Marceline a 16 ans en 1944, quand, déportée à Auschwitz, elle est confrontée pour la première fois au corps de l'Autre, contrainte de se tenir nue devant des centaines d'étrangères, pour être examinée, tatouée et rasée.

Dans les douches, elles observe ces corps nouveaux qui ont encore des formes, qui sont encore humains. Elle y remarque celle qui sera sa voisine de paillasse pendant une année de concentration, celle dont l'amitié durera toute une vie, Simone Veil, parce qu'elle est "la mieux roulée d'entre toutes".

Une année en enfer durant laquelle elle subira le pire de la violence, de l'humiliation, durant laquelle son corps ne sera que souffrance et dont la seule assignation sera de ne pas céder.

Mais lorsque l'on s'éveille ainsi à la nudité, à l'altérité des corps, comment fait-on, après?

Comment aime-t-on après, quand on a appris à n'être rien ?

"Je me cherchais dans les regards et je ne voulais pas y voir mon âme perdue."

A son retour des camps Marceline est une jeune femme qui lutte pour ne pas être une survivante.

Mais elle ne sait pas aimer.

Dans L'amour après, Marceline Loridan-Ivens replonge dans ses souvenirs et raconte son rapport à l'amour, plus que ses rapports amoureux.

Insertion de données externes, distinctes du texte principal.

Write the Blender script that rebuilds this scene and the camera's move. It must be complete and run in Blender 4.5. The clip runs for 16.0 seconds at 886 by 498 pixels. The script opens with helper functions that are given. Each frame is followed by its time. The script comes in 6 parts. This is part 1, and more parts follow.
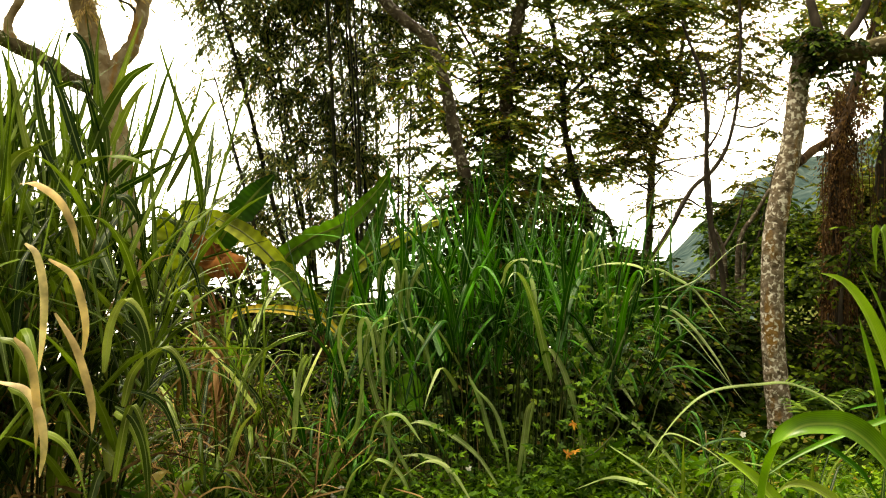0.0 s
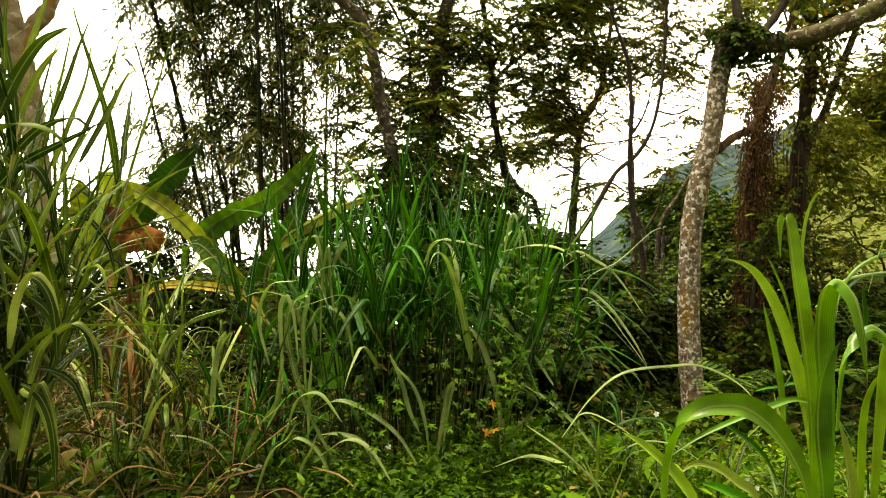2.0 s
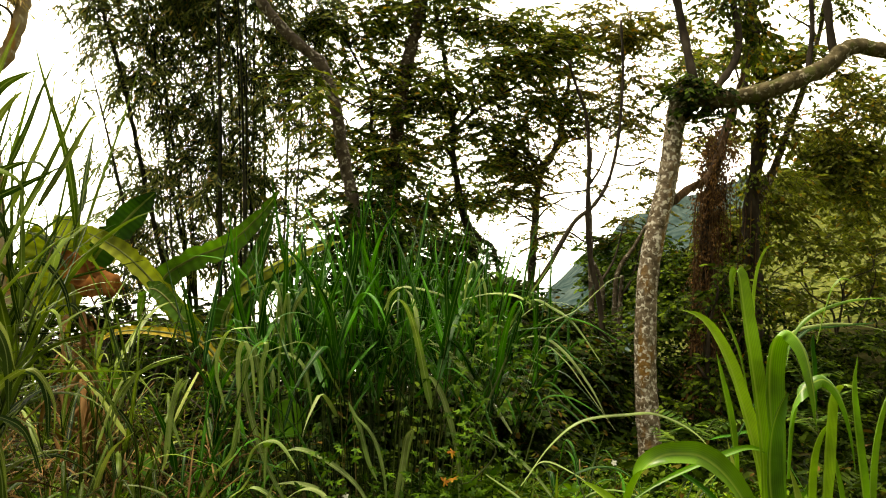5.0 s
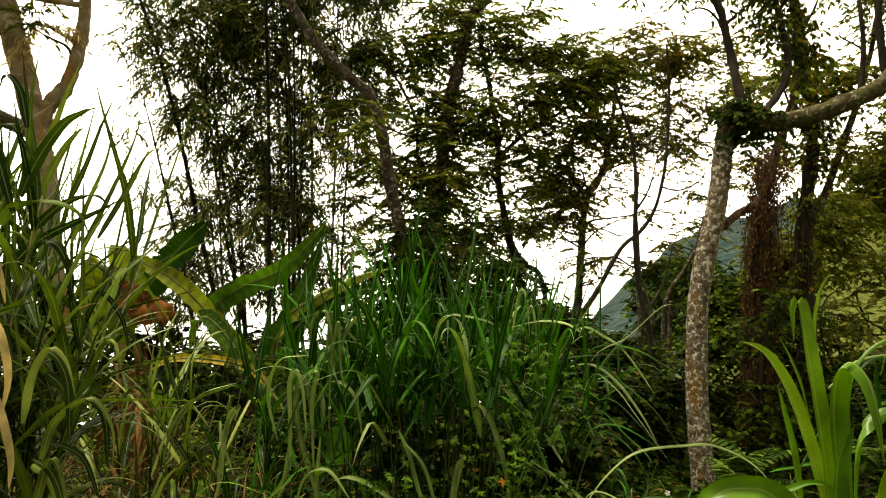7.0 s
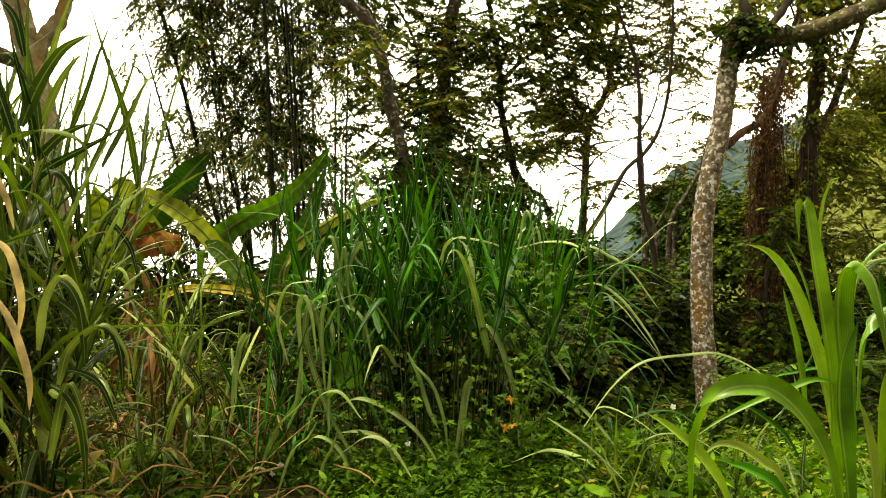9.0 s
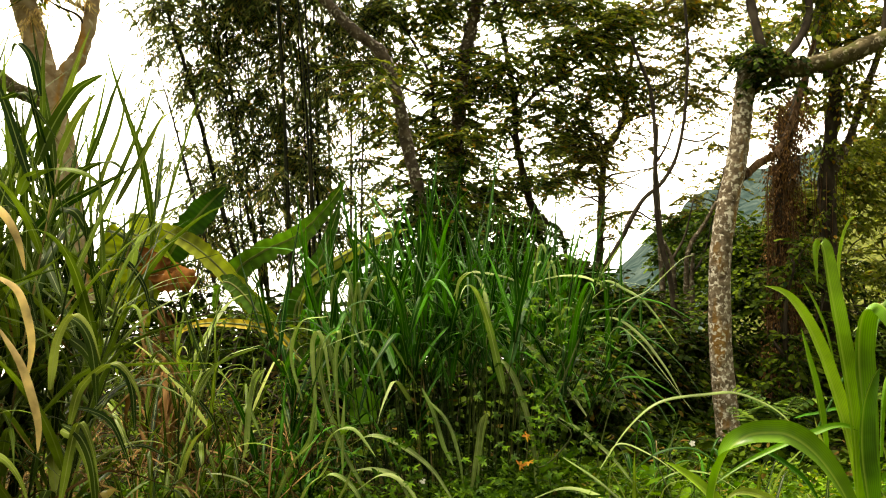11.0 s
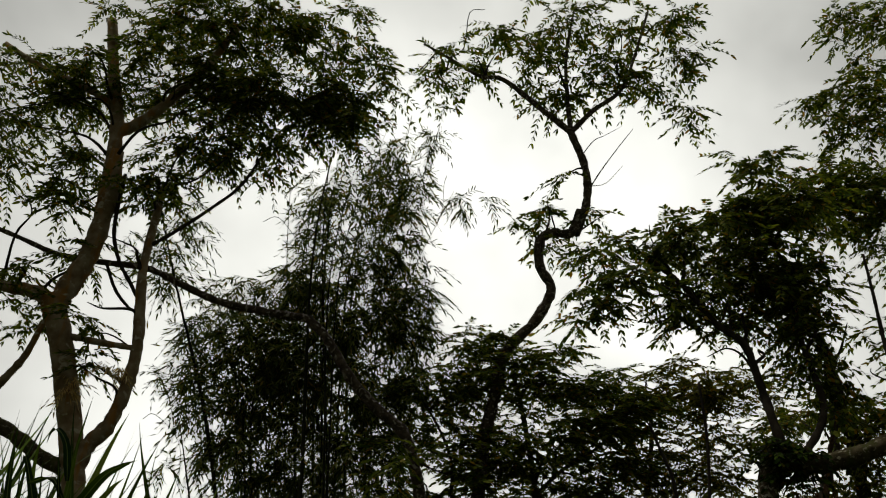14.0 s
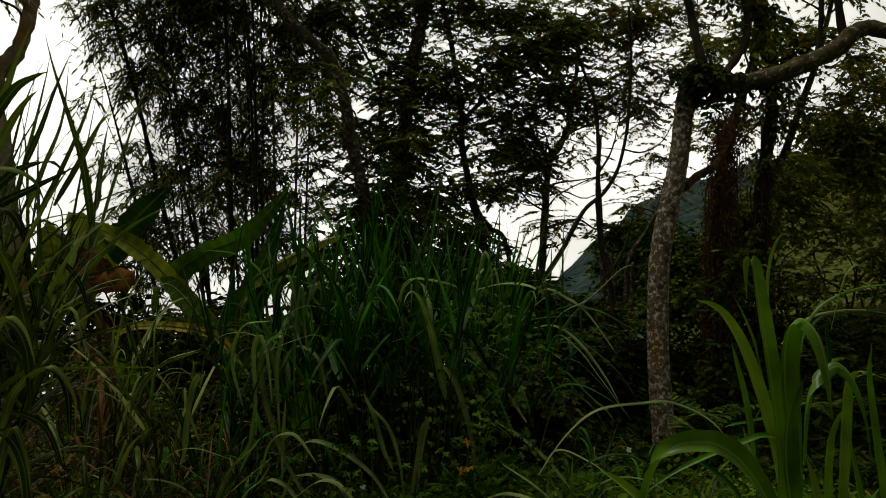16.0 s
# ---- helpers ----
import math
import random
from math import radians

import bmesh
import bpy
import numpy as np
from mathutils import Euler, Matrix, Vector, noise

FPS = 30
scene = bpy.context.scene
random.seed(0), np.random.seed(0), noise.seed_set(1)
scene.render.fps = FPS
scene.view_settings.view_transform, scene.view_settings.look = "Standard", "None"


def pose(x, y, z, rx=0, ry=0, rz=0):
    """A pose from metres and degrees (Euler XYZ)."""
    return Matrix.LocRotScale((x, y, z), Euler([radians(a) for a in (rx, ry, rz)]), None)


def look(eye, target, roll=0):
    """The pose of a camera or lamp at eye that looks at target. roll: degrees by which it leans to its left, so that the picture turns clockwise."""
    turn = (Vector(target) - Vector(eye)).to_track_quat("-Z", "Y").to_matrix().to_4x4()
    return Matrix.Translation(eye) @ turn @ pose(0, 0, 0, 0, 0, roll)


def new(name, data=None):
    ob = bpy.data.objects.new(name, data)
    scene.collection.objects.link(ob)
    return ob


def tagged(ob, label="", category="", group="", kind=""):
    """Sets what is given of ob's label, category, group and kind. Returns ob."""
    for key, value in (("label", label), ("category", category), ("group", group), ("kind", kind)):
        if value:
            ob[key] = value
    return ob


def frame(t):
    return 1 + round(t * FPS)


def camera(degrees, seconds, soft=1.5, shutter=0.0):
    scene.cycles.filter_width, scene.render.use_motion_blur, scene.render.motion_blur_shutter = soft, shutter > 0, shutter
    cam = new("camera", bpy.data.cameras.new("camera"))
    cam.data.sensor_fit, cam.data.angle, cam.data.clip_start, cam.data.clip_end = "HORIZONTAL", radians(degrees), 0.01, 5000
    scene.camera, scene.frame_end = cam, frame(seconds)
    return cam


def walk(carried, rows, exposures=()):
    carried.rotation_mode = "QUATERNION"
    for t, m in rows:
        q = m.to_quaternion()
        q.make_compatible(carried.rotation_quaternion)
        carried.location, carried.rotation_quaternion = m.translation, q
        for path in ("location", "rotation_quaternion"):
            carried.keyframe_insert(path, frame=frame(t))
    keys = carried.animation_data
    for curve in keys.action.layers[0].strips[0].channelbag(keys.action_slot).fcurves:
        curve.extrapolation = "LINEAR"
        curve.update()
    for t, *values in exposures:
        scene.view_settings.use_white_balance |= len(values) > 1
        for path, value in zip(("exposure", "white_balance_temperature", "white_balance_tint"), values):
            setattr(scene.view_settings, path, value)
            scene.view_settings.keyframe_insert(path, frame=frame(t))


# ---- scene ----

# camera and walk: a person standing still, tilting a phone up and down again
cam = camera(53.56, 16.0, soft=1.1)


ROWS = (
    (0.0, (-0.009, -0.015, 1.441), (-0.010, 1.984, 1.515), -0.0),
    (0.5, (0.007, 0.001, 1.454), (0.108, 1.998, 1.507), 1.2),
    (1.0, (0.007, -0.006, 1.460), (0.143, 1.987, 1.540), 2.4),
    (1.5, (0.005, -0.007, 1.460), (0.143, 1.987, 1.541), 2.7),
    (2.0, (0.012, -0.006, 1.444), (0.176, 1.987, 1.471), 1.0),
    (2.5, (0.010, -0.015, 1.442), (0.185, 1.978, 1.461), 0.7),
    (3.0, (0.013, -0.005, 1.434), (0.173, 1.989, 1.450), 0.6),
    (3.5, (0.010, -0.021, 1.436), (0.211, 1.969, 1.477), 0.9),
    (3.7, (0.024, -0.007, 1.435), (0.291, 1.975, 1.480), 1.5),
    (5.8, (-0.016, -0.054, 1.453), (0.198, 1.927, 1.630), 1.8),
    (6.0, (-0.019, -0.056, 1.453), (0.181, 1.926, 1.630), 1.8),
    (6.5, (-0.022, -0.058, 1.453), (0.164, 1.924, 1.647), 1.3),
    (7.0, (-0.021, -0.045, 1.459), (0.130, 1.940, 1.650), 1.3),
    (7.5, (-0.029, -0.061, 1.457), (0.137, 1.925, 1.621), 1.6),
    (8.0, (-0.027, -0.064, 1.438), (0.161, 1.926, 1.515), 0.7),
    (8.5, (-0.018, -0.042, 1.430), (0.166, 1.948, 1.482), 0.9),
    (8.7, (-0.025, -0.049, 1.421), (0.136, 1.944, 1.451), 0.3),
    (10.8, (-0.014, -0.032, 1.446), (0.085, 1.964, 1.540), -0.3),
    (11.0, (-0.010, -0.026, 1.445), (0.096, 1.969, 1.546), -0.3),
    (11.5, (-0.011, -0.033, 1.450), (0.109, 1.960, 1.559), -0.4),
    (12.0, (-0.020, -0.048, 1.489), (0.061, 1.928, 1.788), -1.5),
    (12.5, (-0.025, -0.078, 1.518), (0.048, 1.861, 2.004), -1.9),
    (13.0, (-0.044, -0.075, 1.527), (0.012, 1.825, 2.149), -1.4),
    (13.5, (-0.021, -0.122, 1.540), (0.029, 1.710, 2.339), 1.2),
    (14.0, (-0.026, -0.135, 1.528), (0.017, 1.652, 2.425), 2.1),
    (14.5, (0.004, -0.167, 1.517), (0.130, 1.664, 2.310), 1.4),
    (15.0, (-0.037, -0.120, 1.516), (0.215, 1.788, 2.061), 0.6),
    (15.5, (-0.028, -0.084, 1.490), (0.243, 1.867, 1.837), 2.1),
    (16.0, (-0.011, -0.052, 1.456), (0.221, 1.932, 1.567), 0.5),
)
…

Elle a vécu comme un femme libérée, allant d'homme en homme, semant chaos et désespoir, comme en témoignent les extraits de correspondances qu'elle nous livre, où l'on retrouve un Edgar Morin résigné, un Georges Pérec, fou d'amour.

"Je m'entrevois, si indécise, si dure plutôt que de me laisser voir en miettes."

Car au fond elle ne fût jamais libre.

Jusqu'à Joris.

Car il s'agit là encore d'une déclaration d'amour passionnée à celui qui fût son second mari, et qui lui permis enfin d'être elle-même.

L'amour après est un récit passionnant, sublimé par une plume vive, emplie de gaieté.

Marceline Loridan-Ivens, accompagnée de Judith Perrignon, s'y dévoile avec pudeur, mais sans voile, et avec une simplicité absolument bouleversante.

Au-delà de la vie de l'auteure, L'amour après éclaire les enjeux du rapport au corps brutalisé, aux chairs traumatisées et de la reconstruction de ces "âmes perdues" que sont, d'une manière générale, les victimes de violences.

"Mon corps n'était plus un enjeu enfin."

L'amour après souffle l'espoir, le lâcher prise, l'abandon...

Marceline Loridan-Ivens est magnifique, d'une rare modernité.

Elle donne envie de vivre, elle donne envie d'être libre.